Sorry, We Only Want "Beautiful People"
By Allison, age 13, Florida
When asked by Salon.com reporter Benoit Denizet-Lewis about how big sexual attractions and sex itself are in the "emotional experience" a shopper gets when shopping at Abercrombie & Fitch stores, A&F's CEO Mike Jeffries gave this nonchalant reply:
"It's almost everything. That's why we hire good-looking people in our stores. Because good-looking people attract other good-looking people, and we want to market to cool, good-looking people. We don't market to anyone other than that."
Discrimination in the workplace isn't new. Many store chains have been sued and boycotted over the years for offensive products or turning down job applications because of the candidate's race or physical features. Two of the most popular teen stores being sued right now are Abercrombie and Fitch and Hollister Co. From tees touting slogans like "Who Needs Brains When You Have These" and cartoon pictures of Asians wearing rice paddy hats, parents became furious at the store for targeting young girls when they sold thongs saying "Eye Candy" on them.

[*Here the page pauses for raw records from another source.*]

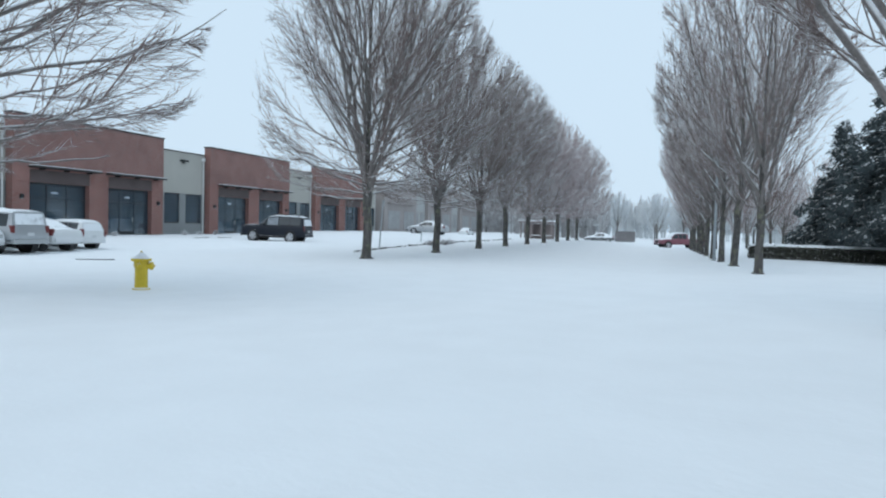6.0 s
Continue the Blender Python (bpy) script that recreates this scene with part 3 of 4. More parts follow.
def build_offices():
    b = empty("commercial_building", Matrix.Identity(4), "long low office building with red brick and beige stucco bays", "building")
    starts = [2.806 - 2 * 18.93, 2.806 - 18.93, 2.806, 21.60, 40.66, 59.6]
    for y0 in starts:
        brick_block(b, y0)
    ends = [s + 13.2 for s in starts]
    for a, c in zip(ends, starts[1:] + [77.6]):
        beige_bay(b, a, c)
    y_lo, y_hi = starts[0], 77.6
    part("roof", box(FX - 30, BX - 0.3, y_lo, y_hi, 6.2, 6.4), M_SNOW, b, "flat snow-covered roof")
    part("rear_wall", box(FX - 30.3, FX - 30.002, y_lo, y_hi, -0.4, 6.9), M_BEIGE, b)
    for y in (y_lo, y_hi - 0.3):
        part("end_wall", box(FX - 30, BX - 0.302, y, y + 0.3, -0.4, 6.19), M_BEIGE, b)
    part("inner_wall", box(FX - 7.2, FX - 7.0, y_lo + 0.31, y_hi - 0.31, -0.1, 6.15), M_INTERIOR, b, "dim inner partition wall mottled like reflections in the glass")
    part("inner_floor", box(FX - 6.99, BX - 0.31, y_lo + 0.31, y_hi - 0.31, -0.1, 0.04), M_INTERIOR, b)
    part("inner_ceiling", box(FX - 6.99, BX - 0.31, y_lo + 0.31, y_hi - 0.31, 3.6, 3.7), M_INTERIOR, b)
    # Blocks added indoors to imitate bright snow mirrored in the lower glass.
    for y0 in starts:
        for a, c in ((1.3, 3.4), (4.0, 5.8), (7.7, 8.9), (9.8, 11.8)):
            part("reflection_block", box(FX - 2.2, FX - 1.9, y0 + a, y0 + c, 0.042, 1.25), M_REFLECT_NOTICE, b, "added pale block imitating snow reflected in the glass")
    for y, w, h in ((-16.6, 1.6, 1.7), (31, 2.4, 1.0)):
        u = part("rooftop_unit", box(FX - 8.6, FX - 6.6, y - w / 2, y + w / 2, 6.4, 6.6 + h, 0.04), M_SIGNBACK, b, "grey rooftop air-handling unit")
        for k in range(5):
            part("louvre", box(FX - 6.598, FX - 6.57, y - w / 2 + 0.1, y + w / 2 - 0.1, 6.75 + k * 0.17, 6.83 + k * 0.17), M_GALV, u)


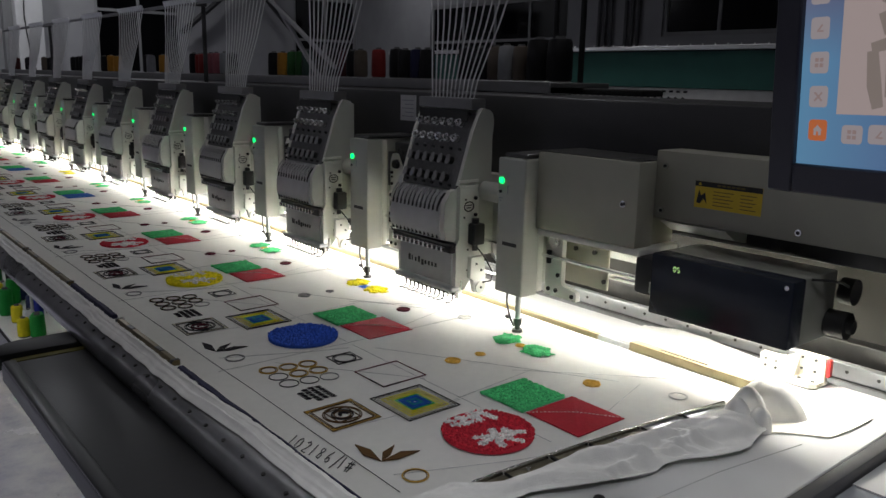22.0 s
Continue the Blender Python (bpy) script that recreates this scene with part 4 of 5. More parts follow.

Whether we like it or not, it's true that your physical appearance is the first impression you make on people. When it comes to jobs appearance is a big factor in whether you get the position you're hoping for or not. If you had to choose between a man in ragged clothing who's bald or a well-kempt woman with nice hair, whom would you rather have cut your hair? And would you want to get a manicure by someone with dirt under her nails?
When it comes down to making or not making money, stores are going to do anything to get people to buy their products. However, sometimes this drive to succeed has caused them to cross the line, as in the case of "Gonzalez vs. Abercrombie". Abercrombie, Inc. was sued 40+ million dollars because of race discrimination between Asians, Hispanics, African Americans, and other minorities.
In a society where the "perfect American image" is defined with a wide berth, a company like A&F choosing (and voicing) that only slender, blue-eyed, blonde-haired Caucasians are what they're looking for while trying to target the entire youth market is making a major mistake. In a world where we fight back, this injustice can only happen for so long.
What should you do if you believe you're being discriminated against for a position? Start with a simple Google search (tip: use keywords like "job discrimination" and "federal laws against job discrimination"). There are many sites giving information on what is considered job discrimination. Federal law strictly prohibits this sort of unfair treatment. If what you've experienced does fall in this category, contact the Equal Employment Opportunity Commission (EEOC) to file a claim. Also contact your community leaders, and of course, your friends and family.
With the right to have equal and fair treatment without discrimination in matters such as race, gender, or body type, we can all put a stop to people like Mike Jeffries (CEO of A&F), who is encouraging America's teens and preteens to strive for an impossible stereotype that is unrealistic, and above all, fake.